Response fields (201):
| Field | Description |
|---|
data.session_id | UUID for this session. |
data.connection.livekit.url | wss:// LiveKit room URL. Pass to livekit-client. |
data.connection.livekit.token | JWT to join the room. |
data.connection.gemini_live.url | Ephemeral WebSocket URL for Gemini Live. |
data.connection.gemini_live.token | Short-lived token (scoped to ttl_seconds). |
data.max_duration_seconds | Resolved call cap (number or null if no cap). |
data.expires_at | Unix timestamp when room tokens expire. |
The LiveKit room token returned here is what you pass to livekit-client to join the room from the browser or mobile SDK. It is a standard LiveKit JWT — not a Pi API key.
max_duration_seconds and client-side enforcement
Pi cannot forcibly hang up a browser WebRTC or Gemini socket from a serverless handler. Enforce call length in your client:
- Read
max_duration_seconds from the session create response (null means no cap from Pi).
- Start a countdown timer when the session starts.
- When the timer fires: disconnect Gemini Live, leave the LiveKit room, then call
POST .../complete with the transcript.
ttl_seconds vs max_duration_seconds:
ttl_seconds (default 600, max 3600): provisioning window — LiveKit room empty timeout, LiveKit JWT TTL, and Gemini ephemeral token expiry.
max_duration_seconds (60–1800): your intended call cap, enforced by your client timer.
- Pi requires
ttl_seconds >= max_duration_seconds. If too low, the session create call returns voice_session_ttl_too_short (400).
Step 3 — Complete the session
When the call ends, submit the transcript. If the agent has an output_schema or output_schema_strict, Pi runs a non-live Gemini extraction pass and returns structured results.

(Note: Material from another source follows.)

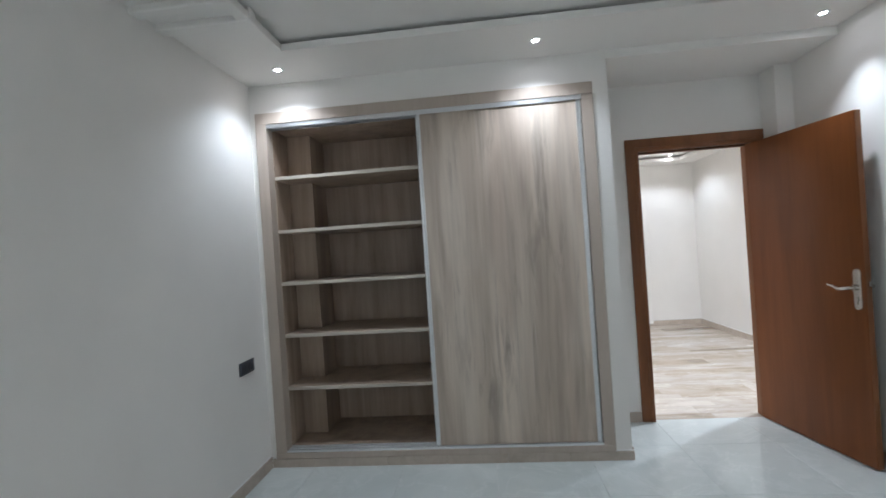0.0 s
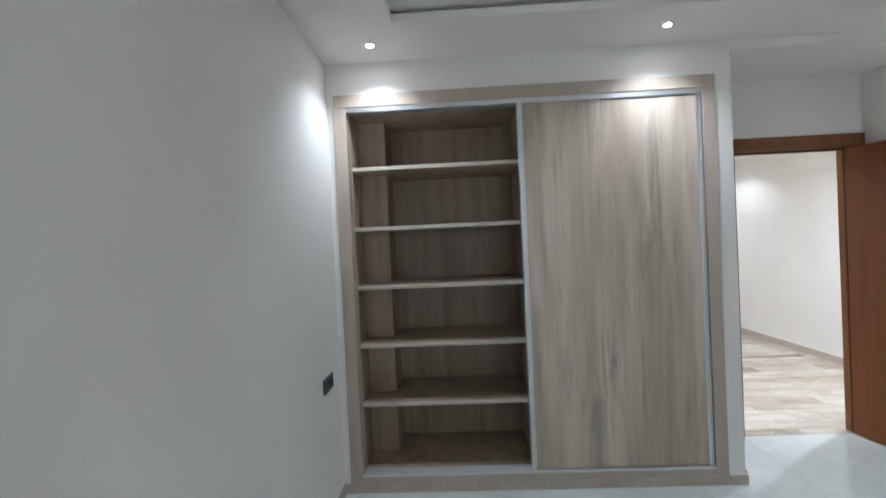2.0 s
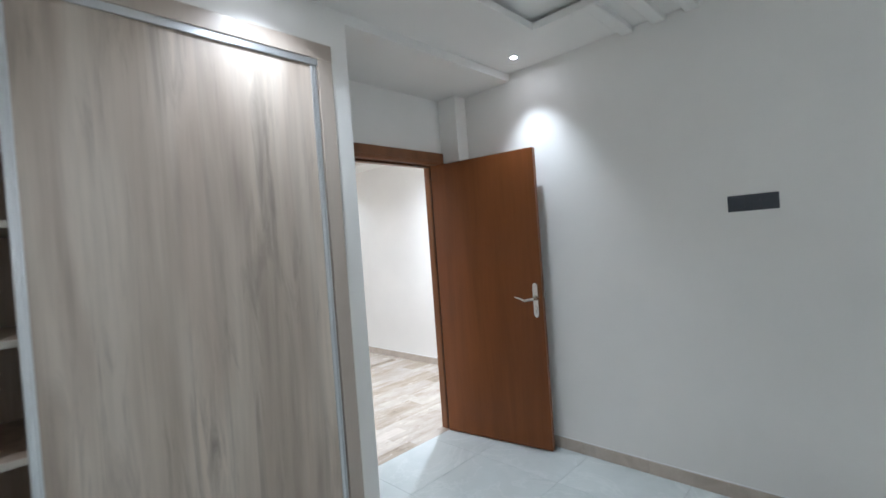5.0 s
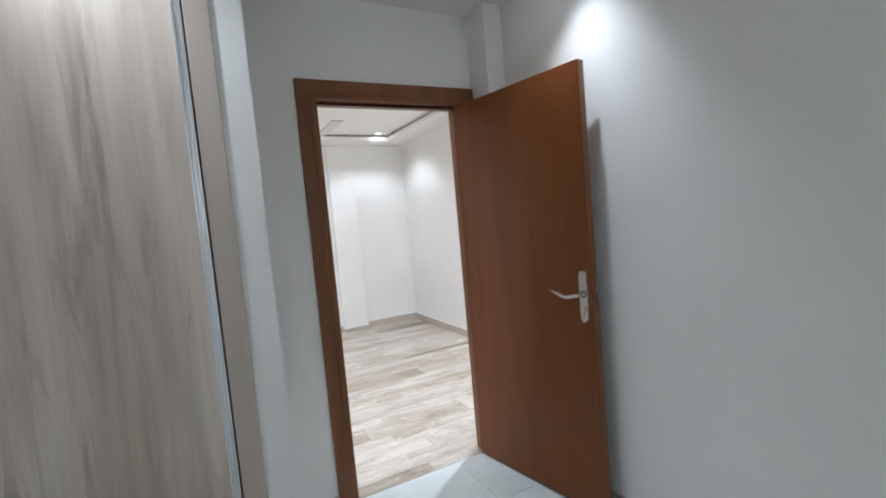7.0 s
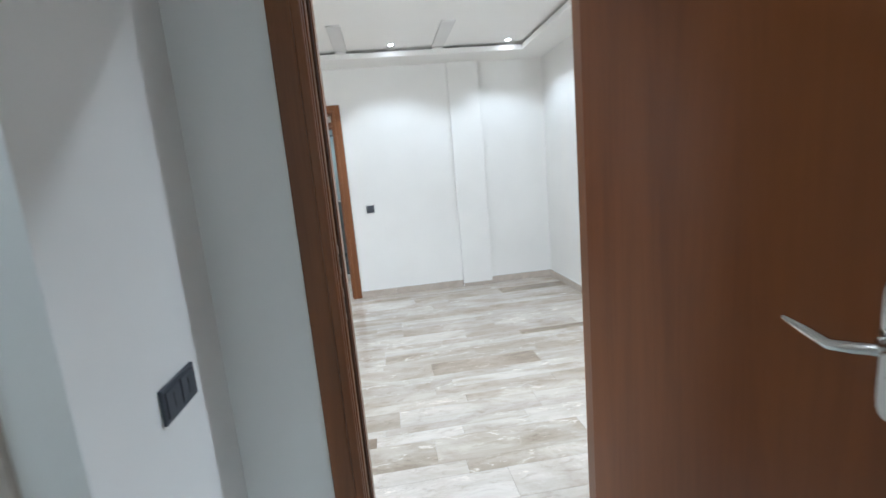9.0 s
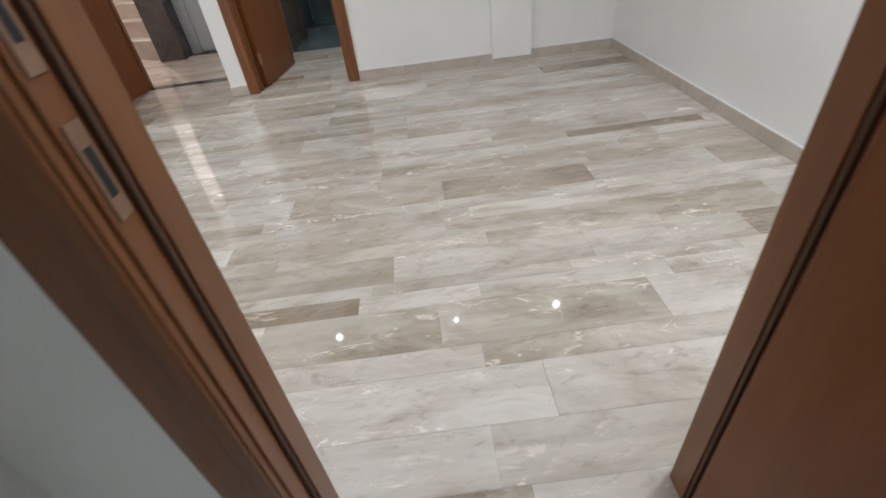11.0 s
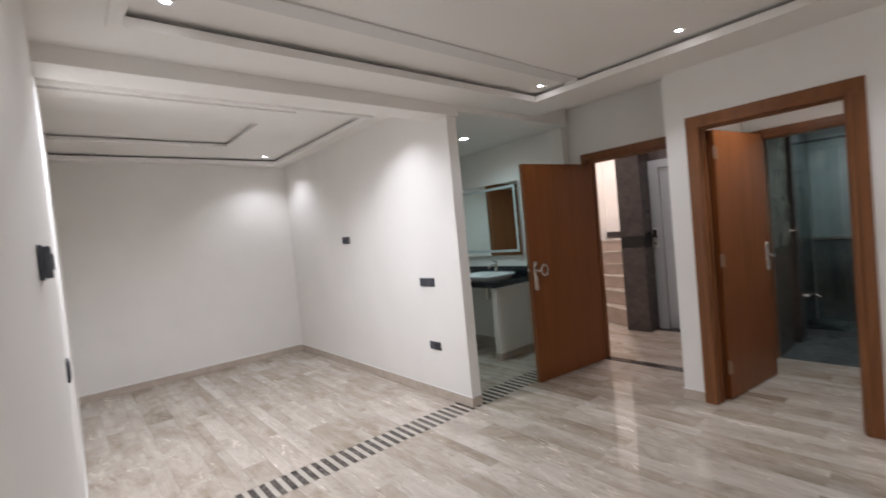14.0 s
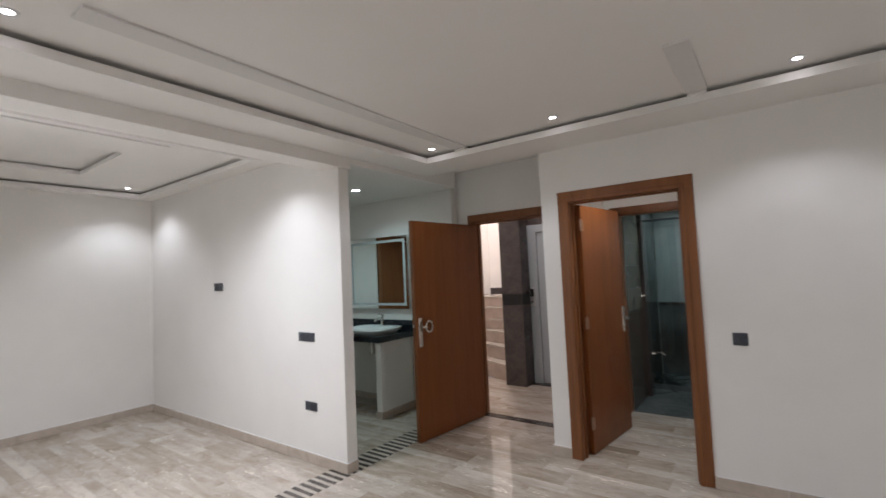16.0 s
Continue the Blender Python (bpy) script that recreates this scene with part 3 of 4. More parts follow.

curl -sS -X POST "$BASE/api/v1/voice/sessions/$session_id/complete" \
-H "Authorization: Bearer $API_KEY" \
-H "Content-Type: application/json" \
-d '{
"transcript": [
{ "role": "agent", "text": "Hi, how can I help you today?" },
{ "role": "user", "text": "My account is locked and I cannot log in." },
{ "role": "agent", "text": "I can help with that. Let me look into your account." }
],
"duration_seconds": 45
}'
Response includes the full session state plus top-level results from structured extraction:
{
"session_id": "...",
"status": "completed",
"results": {
"issue_type": "account_access",
"urgency": "high",
"resolution_offered": true
},
"transcript": [...],
"duration_seconds": 45
}
POST .../complete only succeeds when the session status is active. If the session has already been completed or failed, the call returns voice_session_not_active (409). Always complete sessions promptly after the call ends to avoid token expiry.
LiveKit webhook
Configure POST /api/v1/voice/webhooks/livekit in your LiveKit project dashboard to receive room lifecycle events. Pi verifies the LiveKit-signed body using LIVEKIT_WEBHOOK_API_KEY / LIVEKIT_WEBHOOK_API_SECRET.
On room_finished, Pi merges room metadata into the matching voice_sessions row. Final completion and structured results still go through POST .../complete — the webhook does not auto-complete a session.
The LiveKit webhook route does not use Pi Bearer auth. LiveKit signs the raw request body; Pi verifies the signature independently.